Carbon dioxide/circulation: Models indicate the possibility that CO₂ has an impact on both past and future ozone. There are two effects; cooling of the stratosphere and changes in the residual circulation. These were described in detail in Li et al. [2009] and elsewhere. The upper stratosphere should be dominated by cooling, which slows the ozone loss rates leading to an increase in ozone. The lower stratosphere is dominated by a change in the residual circulation, which results in a decrease of ozone in the tropics and an increase of ozone in the mid and high latitudes (at least according to models).

The results from Li et al. [2009] indicate that ozone should increase in the upper stratosphere (red curve) as CO₂ cools that region leading to slower ozone recombination. The effect is nearly independent of latitude. On the other hand, the lower stratosphere is expected to have a strong latitudinal signature to increased CO₂ with increases in ozone at mid and high latitudes and decreases in the tropics. This is due to an increase in the speed of the Brewer-Dobson circulation in the model. Other models get a similar increase in the circulation, but the magnitude and latitude signature vary. In the Li et al. [2009] results, the total column ozone amount in the tropics shows a slight decrease due to the net effects of CO₂. It should be noted that the circulation speed-up in the model is not directly due to absorption of radiation in-situ by CO₂. Rather, the speed-up is an indirect effect of the warming of sea-surface temperatures by the CO₂. Mark Olsen got this result when he ran constant CO₂ in a CTM, but used time-dependent measured SSTS (I don't know if this fact appeared in any publication).

1) In the upper stratosphere, the cooling should have decreased the trend that one would expect due to chlorine pre 1996. The cooling should be increasing the trend post 2000. Thus, when fitting to EESC, the ratios of downward and upward trend are modified. When fitting independent linear trends to the two periods, the expectation of the ratio of these trends is modified. To me, the important question is whether ozone concentrations behave as we would expect from the provisions of the Montreal Protocol. Therefore, I like to either use the EESC or interpret the linear trends in terms of this expectation of ratios.

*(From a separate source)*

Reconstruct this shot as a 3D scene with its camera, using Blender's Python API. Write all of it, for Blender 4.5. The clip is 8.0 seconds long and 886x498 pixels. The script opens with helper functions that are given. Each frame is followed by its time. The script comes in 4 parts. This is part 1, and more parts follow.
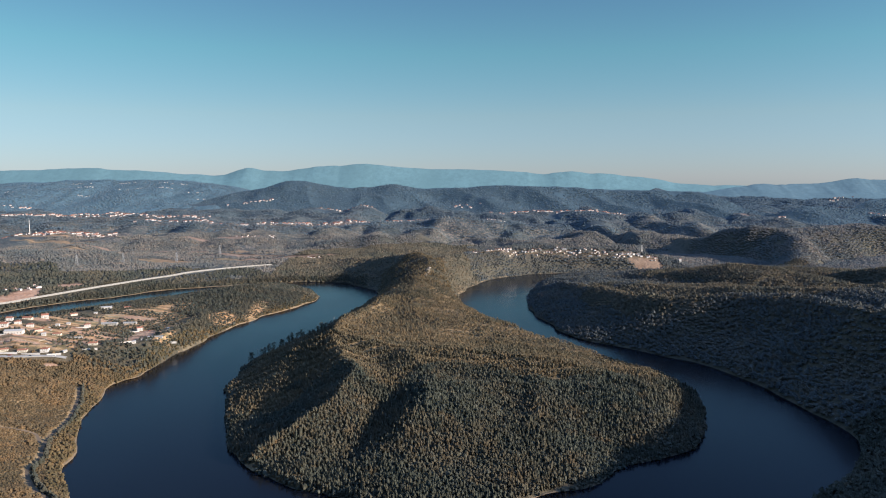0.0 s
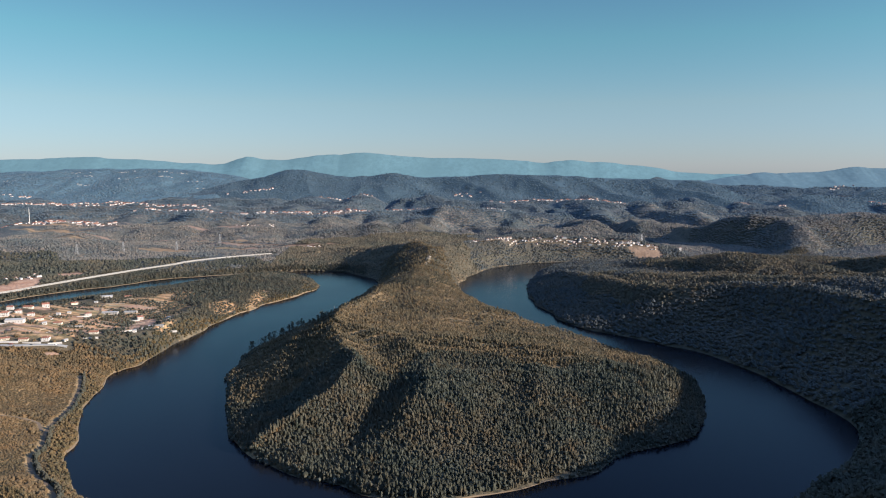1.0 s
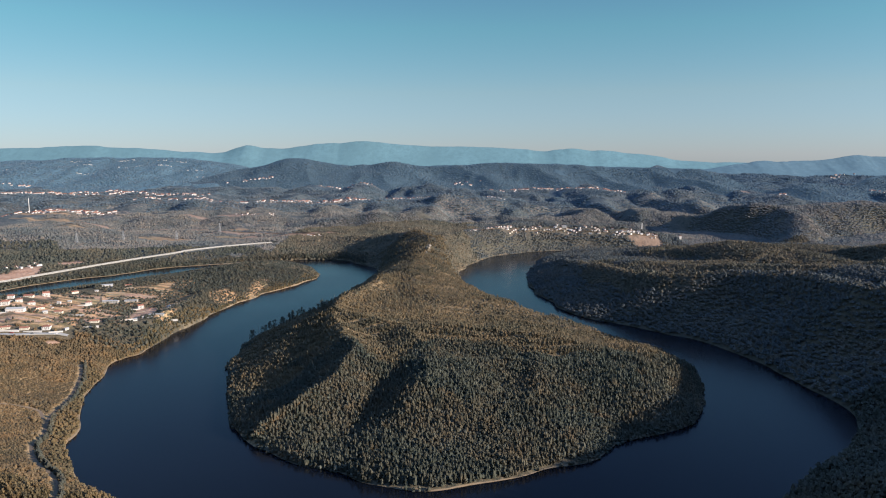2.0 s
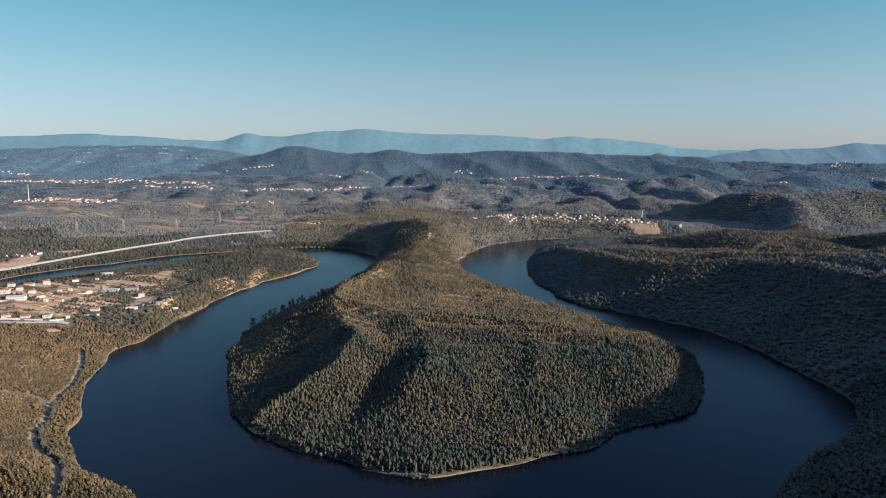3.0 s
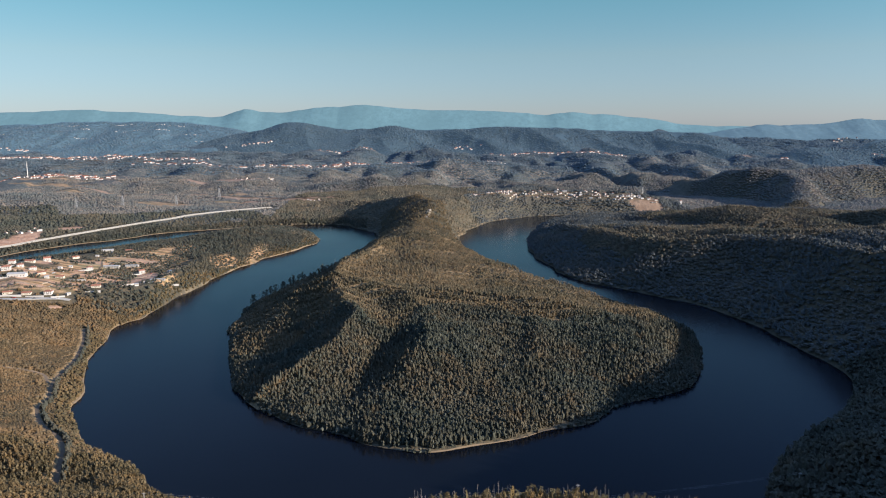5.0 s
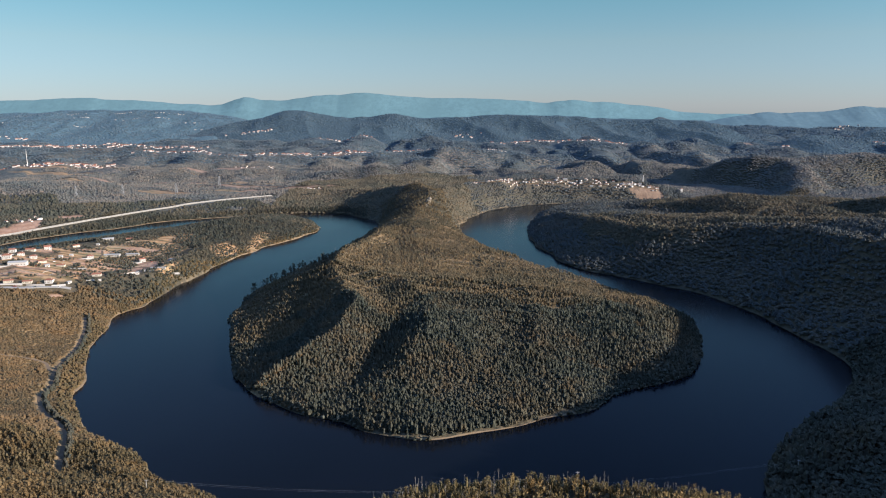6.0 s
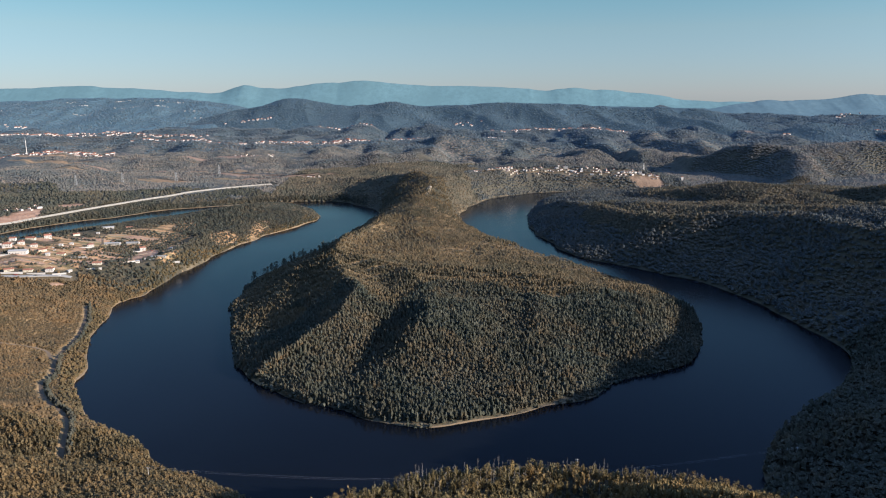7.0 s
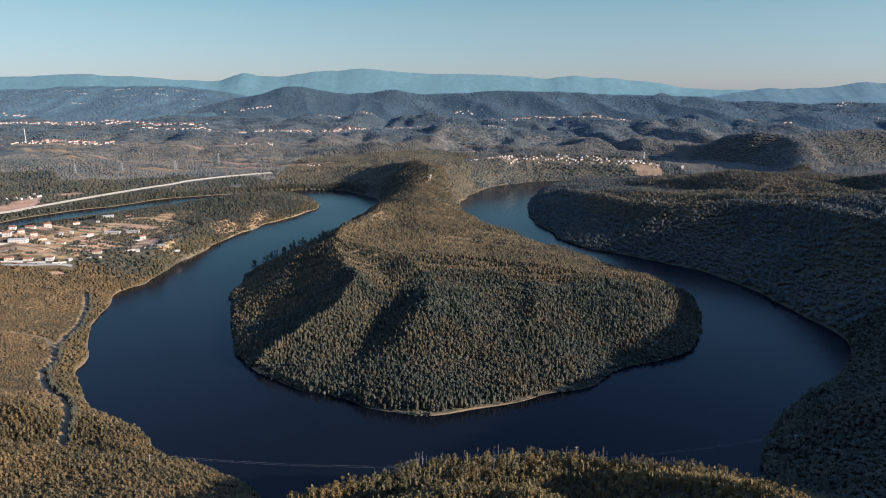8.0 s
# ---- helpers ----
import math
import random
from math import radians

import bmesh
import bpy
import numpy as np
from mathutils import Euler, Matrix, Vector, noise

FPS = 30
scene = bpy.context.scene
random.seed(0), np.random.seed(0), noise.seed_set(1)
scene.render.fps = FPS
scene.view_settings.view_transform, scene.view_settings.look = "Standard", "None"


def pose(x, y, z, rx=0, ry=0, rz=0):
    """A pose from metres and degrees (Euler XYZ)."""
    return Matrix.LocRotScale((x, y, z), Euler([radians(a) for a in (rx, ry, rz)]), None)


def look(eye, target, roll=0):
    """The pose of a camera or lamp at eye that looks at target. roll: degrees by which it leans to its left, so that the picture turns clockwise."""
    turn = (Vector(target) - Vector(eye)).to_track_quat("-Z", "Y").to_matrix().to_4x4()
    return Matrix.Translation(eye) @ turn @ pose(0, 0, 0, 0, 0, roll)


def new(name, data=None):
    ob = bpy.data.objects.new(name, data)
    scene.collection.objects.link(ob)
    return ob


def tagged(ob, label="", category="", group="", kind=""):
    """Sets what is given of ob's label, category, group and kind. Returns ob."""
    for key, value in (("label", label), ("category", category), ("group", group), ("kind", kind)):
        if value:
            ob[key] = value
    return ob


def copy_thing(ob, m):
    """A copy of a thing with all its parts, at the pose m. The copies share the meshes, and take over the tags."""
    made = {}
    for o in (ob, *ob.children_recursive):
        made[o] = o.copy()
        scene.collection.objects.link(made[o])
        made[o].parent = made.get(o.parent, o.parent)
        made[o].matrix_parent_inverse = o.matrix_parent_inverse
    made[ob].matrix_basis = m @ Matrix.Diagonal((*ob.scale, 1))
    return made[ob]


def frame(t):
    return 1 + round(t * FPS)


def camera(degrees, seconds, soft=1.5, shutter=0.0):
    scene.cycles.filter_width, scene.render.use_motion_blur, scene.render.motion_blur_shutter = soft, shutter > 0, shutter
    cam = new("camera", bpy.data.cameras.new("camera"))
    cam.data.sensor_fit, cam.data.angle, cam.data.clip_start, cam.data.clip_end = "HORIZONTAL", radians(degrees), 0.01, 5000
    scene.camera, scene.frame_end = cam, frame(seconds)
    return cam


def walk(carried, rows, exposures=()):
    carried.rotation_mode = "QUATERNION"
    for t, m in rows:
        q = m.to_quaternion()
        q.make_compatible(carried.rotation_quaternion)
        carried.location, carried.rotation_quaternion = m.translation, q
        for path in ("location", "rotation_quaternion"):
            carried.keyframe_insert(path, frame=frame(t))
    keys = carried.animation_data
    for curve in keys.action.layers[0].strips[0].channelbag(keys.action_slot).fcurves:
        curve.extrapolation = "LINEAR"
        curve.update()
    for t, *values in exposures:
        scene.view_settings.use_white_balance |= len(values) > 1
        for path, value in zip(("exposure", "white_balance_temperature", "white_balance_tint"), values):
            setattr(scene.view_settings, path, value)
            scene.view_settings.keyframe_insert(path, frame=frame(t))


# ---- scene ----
# Camera: a drone hovering 250 m over the reservoir and tilting down.
EYE = 250.0
cam = camera(64.32, 8.0, 1.12)
ROWS = [
    (0.0, -5.77, 0.0, 0.0), (0.5, -6.20, 0.02, 0.01), (1.0, -6.67, 0.03, 0.0),
    (2.5, -8.06, 0.07, 0.0), (3.0, -8.55, 0.07, 0.0), (3.5, -9.02, 0.08, -0.01),
    (4.0, -9.51, 0.09, -0.01), (5.5, -10.92, 0.14, 0.01), (6.0, -11.40, 0.16, 0.02),
    (6.5, -11.87, 0.17, 0.02), (7.0, -12.34, 0.19, 0.03), (7.5, -12.79, 0.19, 0.03),
    (8.0, -13.26, 0.19, 0.03),
]
walk(cam, [(t, pose(0, 0, EYE, 90 + tilt, lean, turn)) for t, tilt, lean, turn in ROWS],
     [(0.0, 1.12), (8.0, 1.12)])

# ---- light ----
SUN_TO = Vector((0.88, -0.34, 0.285)).normalized()
sun_data = bpy.data.lights.new("sun", "SUN")
sun_data.energy, sun_data.angle, sun_data.color = 5.0, radians(0.6), (1.0, 0.89, 0.77)
sun = new("sun", sun_data)
sun.matrix_world = look(SUN_TO * 3000, (0, 0, 0))
world = bpy.data.worlds.new("sky")
scene.world = world
world.use_nodes = True
wn, wl = world.node_tree.nodes, world.node_tree.links
sky = wn.new("ShaderNodeTexSky")
sky.sky_type, sky.sun_disc = "NISHITA", False
sky.sun_elevation = math.asin(SUN_TO.z)
sky.sun_rotation = math.atan2(SUN_TO.x, SUN_TO.y)
sky.altitude, sky.air_density, sky.dust_density, sky.ozone_density = 300, 1.0, 0.0, 3.0
# A clear, slightly teal evening sky near the horizon: the tint glides upward.
up = wn.new("ShaderNodeSeparateXYZ")
wl.new(wn.new("ShaderNodeTexCoord").outputs["Generated"], up.inputs[0])
tint = wn.new("ShaderNodeValToRGB")
wl.new(up.outputs["Z"], tint.inputs[0])
tint.color_ramp.elements[0].position, tint.color_ramp.elements[0].color = 0.0, (0.525, 0.64, 1.04, 1)
tint.color_ramp.elements[1].position, tint.color_ramp.elements[1].color = 0.17, (0.65, 0.925, 0.84, 1)
# Out of view: dimmed where water mirrors it, brightened overhead to fill shade.
high = tint.color_ramp.elements.new(0.40)
high.color = (0.61, 0.68, 0.86, 1)
steep = tint.color_ramp.elements.new(0.54)
steep.color = (0.39, 0.40, 0.44, 1)
zenith_fill = tint.color_ramp.elements.new(0.67)
zenith_fill.color = (4.35, 4.15, 4.35, 1)
mid = tint.color_ramp.elements.new(0.085)
mid.color = (0.75, 0.80, 0.85, 1)
tinted = wn.new("ShaderNodeMix")
tinted.data_type, tinted.blend_type = "RGBA", "MULTIPLY"
tinted.inputs[0].default_value = 1.0
wl.new(sky.outputs[0], tinted.inputs[6])
wl.new(tint.outputs[0], tinted.inputs[7])
# The side away from the sun is a little deeper.
across = wn.new("ShaderNodeValToRGB")
half = wn.new("ShaderNodeMapRange")
half.inputs[1].default_value, half.inputs[2].default_value = -1.0, 1.0
wl.new(up.outputs["X"], half.inputs[0])
wl.new(half.outputs[0], across.inputs[0])
across.color_ramp.elements[0].position, across.color_ramp.elements[0].color = 0.22, (0.88, 0.88, 0.87, 1)
across.color_ramp.elements[1].position, across.color_ramp.elements[1].color = 0.78, (1.07, 1.06, 1.07, 1)
sided = wn.new("ShaderNodeMix")
sided.data_type, sided.blend_type = "RGBA", "MULTIPLY"
sided.inputs[0].default_value = 1.0
wl.new(tinted.outputs[2], sided.inputs[6])
wl.new(across.outputs[0], sided.inputs[7])
wl.new(sided.outputs[2], wn["Background"].inputs[0])
wn["Background"].inputs[1].default_value = 0.0622


# ---- material helpers ----
def material(name, rough=0.9, spec=0.2):
    m = bpy.data.materials.new(name)
    m.use_nodes = True
    b = m.node_tree.nodes["Principled BSDF"]
    b.inputs["Roughness"].default_value = rough
    b.inputs["Specular IOR Level"].default_value = spec
    return m, m.node_tree.nodes, m.node_tree.links, b


def nd(nodes, kind, **values):
    n = nodes.new("ShaderNode" + kind)
    for key, v in values.items():
        n.inputs[key.replace("_", " ")].default_value = v
    return n


def mix(nodes, links, fac, a, b, blend="MIX"):
    n = nodes.new("ShaderNodeMix")
    n.data_type, n.blend_type = "RGBA", blend
    for socket, v in ((n.inputs[0], fac), (n.inputs[6], a), (n.inputs[7], b)):
        if hasattr(v, "is_linked"):
            links.new(v, socket)
        elif isinstance(v, tuple):
            socket.default_value = (*v, 1)
        else:
            socket.default_value = v
    return n.outputs[2]


def ramp(nodes, links, src, lo, hi):
    n = nodes.new("ShaderNodeMapRange")
    links.new(src, n.inputs[0])
    n.inputs[1].default_value, n.inputs[2].default_value = lo, hi
    return n.outputs[0]


def noise_of(nodes, links, size, detail=3.0, rough=0.55, coord="Position"):
    """Noise with features of about size metres."""
    if coord == "Position":
        src = nodes.new("ShaderNodeNewGeometry").outputs["Position"]
    else:
        src = nodes.new("ShaderNodeTexCoord").outputs["Object"]
    n = nd(nodes, "TexNoise", Scale=1.0 / size, Detail=detail, Roughness=rough)
    links.new(src, n.inputs["Vector"])
    return n.outputs["Fac"]


def attribute(nodes, name):
    n = nodes.new("ShaderNodeAttribute")
    n.attribute_name = name
    return n.outputs["Fac"]


def bump(nodes, links, bsdf, height, strength, distance):
    n = nd(nodes, "Bump", Strength=strength, Distance=distance)
    links.new(height, n.inputs["Height"])
    links.new(n.outputs[0], bsdf.inputs["Normal"])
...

2) The lower stratosphere is quite different. The models all indicate that the residual circulation should be speeding up. The search for a clear demonstration of this prediction has been fruitless thus far. The predicted change of circulation impacts the expectation for ozone trends. The tropical lower stratosphere may see no recovery as the circulation speed-up continues to bring low ozone concentrations into the tropical lower stratosphere even as chlorine is recovering. For the mid-latitudes, the implication is that the ozone “recovery” may be faster than predicted for a pure chlorine decrease.